Skygazing Spectacular: Asteroid Hunt

Asteroids are rocky bodies of leftover space rubble that were created 4.6 billion years ago when our solar system formed. They come in a variety material compositions, including clay, silicate rocks, and nickel-iron.

Most discussion of these ancient space boulders has been regulated to museums or science classes, but some upcoming asteroid encounters make the thought of an asteroid hit a little closer to home (hopefully not literally!).

Just this past week, not one but two asteroids waved to us as they passed by our planet. Asteroid 2015 W01 was the size of a large building, and passed us by at a safe distance of nearly 2 million miles. It’s smaller cousin, Asteroid 2024 JD1 was about the size of an airplane, and kept an even more comfortable distance at nearly 4.5 million miles away.

But if you’re looking for a more spectacular experience, you’ll want to wait until 2029, when the spookily titled Apophis, aka “the God of Destruction” will fly by our planet on a particularly ominous Friday the 13th in April of that year.

It’s initial discovery in 2004 came with a bit of a panic when scientists estimated it had a ~3% chance of hitting Earth! But fortunately more recent observations have led astronomers to conclude that it does not have a chance to impact our planet. Which is definitely fortunate considering it’s about the size of the Empire State building!

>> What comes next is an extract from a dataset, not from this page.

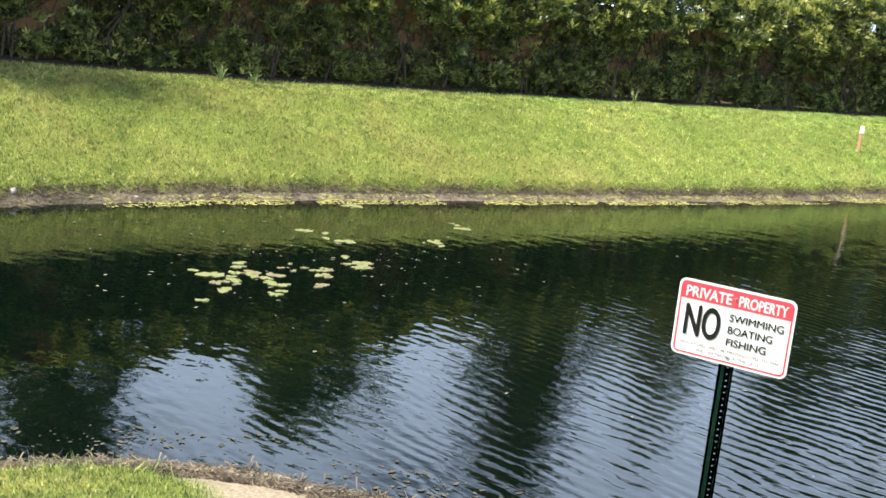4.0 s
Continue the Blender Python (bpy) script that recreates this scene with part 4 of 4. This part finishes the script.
def litter(n, lo, hi, pick, length, mat, name, label):
    p = along_shore(n, lo, hi, pick)
    m = len(p)
    z = ground_height(p[:, 0], p[:, 1]) + 0.008
    a, tilt = rng.uniform(0, 2 * np.pi, m), rng.normal(0.15, 0.3, m)
    L = length * rng.uniform(0.3, 1.3, m)
    d = np.column_stack([np.cos(a) * np.cos(tilt), np.sin(a) * np.cos(tilt), np.sin(tilt)]) * L[:, None]
    s = np.column_stack([-np.sin(a), np.cos(a), np.zeros(m)]) * 0.006
    c = np.column_stack([p, z])
    up = np.array((0, 0, 0.006))
    verts = np.stack([c - d / 2 - s, c - d / 2 + s, c + d / 2, c + up], 1).reshape(-1, 3)
    i = np.arange(m)[:, None] * 4
    faces = np.concatenate([np.hstack([i, i + 1, i + 3]), np.hstack([i + 1, i + 2, i + 3]), np.hstack([i + 2, i, i + 3])], 0)
    return tagged(new(name, mesh_from(name, verts, faces, mat)), label, "litter", kind="stuff")


# dark thatch; its colour also stands in for the shade below the overhanging turf
litter(900000, 0.22, 0.40, lambda p: p[:, 1] > 2.6, 0.13, M_STEM, "roots_and_edge_shade", "dark roots and thatch that also draw the shade under the lawn's edge")
litter(650000, 0.0, 0.38, lambda p: p[:, 1] > 2.6, 0.19, M_LITTER, "bank_litter", "dry roots, sticks and dead grass on the muddy bank")


def stone(x, y, r, label, flat=0.7):
    z = max(float(ground_height(x, y)), -0.01)
    bm = bmesh.new()
    bmesh.ops.create_icosphere(bm, subdivisions=3, radius=r)
    off = Vector((x * 3.1, y * 2.7, r * 40))
    for v in bm.verts:
        v.co *= 1 + 0.28 * noise.noise(v.co * (1.3 / r) + off)
        v.co.z *= flat
    for f in bm.faces:
        f.smooth = True
    ob = part("stone", bm, M_STONE, None)
    ob.location = (x, y, z + r * flat * 0.4)
    return tagged(ob, label, "stone", "stones at the waterline")


stone(-11.30, 8.66, 0.045, "pale rounded stone at the waterline", 0.9)
stone(-11.45, 8.02, 0.048, "pale flat stone at the waterline")
stone(-7.12, 3.52, 0.05, "pale flat stone on the muddy bank", 0.4)
stone(-10.8, 5.4, 0.05, "pale flat stone at the waterline", 0.5)
for _ in range(26):
    k = rng.uniform()
    p = along_shore(9000, 0.0, 0.25, lambda q: q[:, 1] < 12)
    q = p[rng.integers(0, len(p))]
    stone(float(q[0]), float(q[1]), rng.uniform(0.012, 0.028), "small pale pebble on the muddy bank", 0.6)

# weeds at the foot of the hedge
for wx, wy in ((-12.05, 12.95), (-11.75, 13.35), (-8.3, 20.2)):
    wz = float(ground_height(wx, wy))
    lots = []
    for _ in range(16):
        a, sp, hh = rng.uniform(0, 6.28), rng.uniform(0.05, 0.22), rng.uniform(0.12, 0.34)
        lots.append(tube_arrays([(0, 0, -0.01), (math.cos(a) * sp * 0.4, math.sin(a) * sp * 0.4, hh * 0.7), (math.cos(a) * sp, math.sin(a) * sp, hh)], [0.008, 0.006, 0.001], 4))
    ob = new("weed", mesh_from("weed", *join_arrays(lots), M_GRASS))
    ob.location = (wx, wy, wz)
    tagged(ob, "tuft of long pale weeds at the hedge's foot", "weed", "weeds under the hedge")

# a dead stick and a dry leaf on the near bank
for sx, sy, turn, ln, rad, nm, lab in ((-8.06, 3.40, 0.5, 0.34, 0.012, "stick", "pale dead stick on the grass"), (-7.62, 3.42, 2.1, 0.22, 0.010, "stick", "pale dead stick on the muddy bank"), (-5.7, 3.35, 1.1, 0.40, 0.008, "stick", "thin dry stick at the water's edge")):
    sz = float(ground_height(sx, sy)) + 0.02
    pts = [(-ln / 2, 0, 0), (-ln * 0.1, 0.015, 0.012), (ln * 0.2, -0.01, 0.02), (ln / 2, 0.02, 0.01)]
    ob = new(nm, mesh_from(nm, *tube_arrays(pts, [rad, rad * 0.9, rad * 0.7, rad * 0.3], 6), M_STONE, True))
    ob.matrix_world = pose(sx, sy, sz, 0, 0, math.degrees(turn))
    tagged(ob, lab, "stick", "sticks on the bank")

# the froth of a fountain on the open water
fr = np.column_stack([rng.normal(5.6, 0.7, 160), 27.0 + 0.9 * rng.integers(0, 2, 160) + rng.normal(0, 0.10, 160)])
floating_bits("fountain_froth", fr, rng.uniform(0.04, 0.16, 160), M_FOAM, "white froth where a fountain disturbs the water", 0.012)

It will, however, be visible to the naked eye as it passes by at only 30,600 kilometers (19,000 miles) above our planet. It’s proximity also makes it particularly interesting to the scientific community! During it’s flyby, scientists hope to explore how Earth’s gravitational pull will impact the space rock, as well as collect samples.

But while you’re waiting on this visual hunt for giant space rocks, why not take a chance on a hunt through the microscopic world? This competition’s Hunt will run between midnight EST on 5/25 and noon EST on 5/30.There are 12 mergers in the Hunt cell; you have 5.5 days and 24 guesses to locate them all.

How to identify and report mergers

    1. Select Hunt cell from Change Cell menu. Stay in the overview.
    2. Type /debug into chat. This will reveal a special box with information about the cell (located above the “Start Playing” box).
    3. Use ALT+click to select the origin point of the merger you have identified. It is a good idea to zoom in close on the merger before you select it to get the most accurate coordinates.
    4. Find the coordinates of the merger’s origin in the cell information box. These are next to the word “center.”
    5. In the chat pm thehunt bot your coordinates. For example: /pm thehunt 5123 4321 5678.
    6. thehunt bot will let you know if you got it right or wrong and tell you how many guesses you have left.
    7. To check how many mergers you have found and to check what guesses you have submitted, type “/pm thehunt !list”; the bot will give you a list of all the coordinates you have guessed, and whether or not there was a merger at each set of coordinates. A + means there was a merger there, a  means there was not a merger there.
    8. If you accidentally submit the same coordinate a second time, it does not count as two guesses.

Do not reveal your coordinates to other players. Do not do anything against the spirit of the Hunt. Anyone caught cheating will be automatically disqualified from the event and will not receive any points.

Proximity to merger start point is determined by number of voxels (1 voxel = approx. 1/250th of a cube’s width). Mergers are only counted as found if guessed within a distance of 250 voxels. Pieces of dust floating in space don’t count as mergers, so please don’t report them! We also do not count fused mergers that could not be removed during the Hunt prep process.

Bonus info is available in your in-game notifications. Good luck, and happy hunting!